The function $\displaystyle f(z)=\frac{e^{2iz}}{z^2-2z+5}$ has two simple poles , but only one of them is encircled in the contour.
The residue at that pole is:
$$\mathfrak{Res}\left ( f;1+2i \right )=\lim_{z\rightarrow z_1}\left ( z-z_1 \right )f(z)=\cdots=\frac{\sin 2}{4e^4}-\frac{i}{4e^4}$$

The contour integral is equal to:
$$\oint_{\gamma}f(z)\,dz=2\pi i \mathfrak{Res}\left ( 1+2i \right )=2\pi i \left ( \frac{\sin 2}{4e^4}-\frac{i}{4e^4} \right )$$

Expanding the contour we have that:
$$\oint_{\gamma}f(z)\,dz=\int_{-R}^{R}+\int_{{\rm arc}}$$
Letting $R \rightarrow +\infty$ that arc integral goes to zero.
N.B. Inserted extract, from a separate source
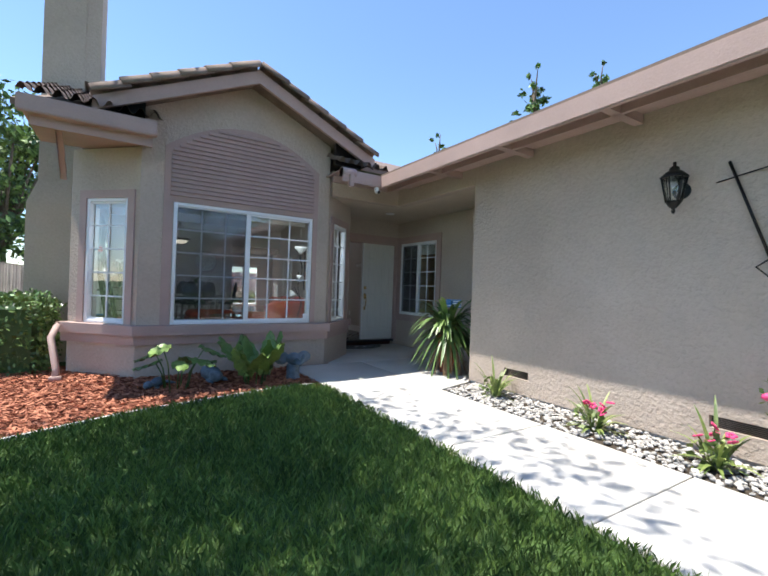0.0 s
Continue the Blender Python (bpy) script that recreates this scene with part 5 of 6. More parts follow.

So:
$$\int_{-\infty}^{\infty}\frac{\sin 2x}{x^2-2x+5}\,dx=\mathfrak{Im}\left ( \oint_{\gamma}f(z)\,dz \right )=\frac{\pi \sin 2}{2e^4}$$

Note: If we were to take the real part we would have taken the value of the integral: $\displaystyle \int_{-\infty}^{\infty}\frac{\cos 2x}{x^2-2x+5}\,dx$.
Imagination is much more important than knowledge.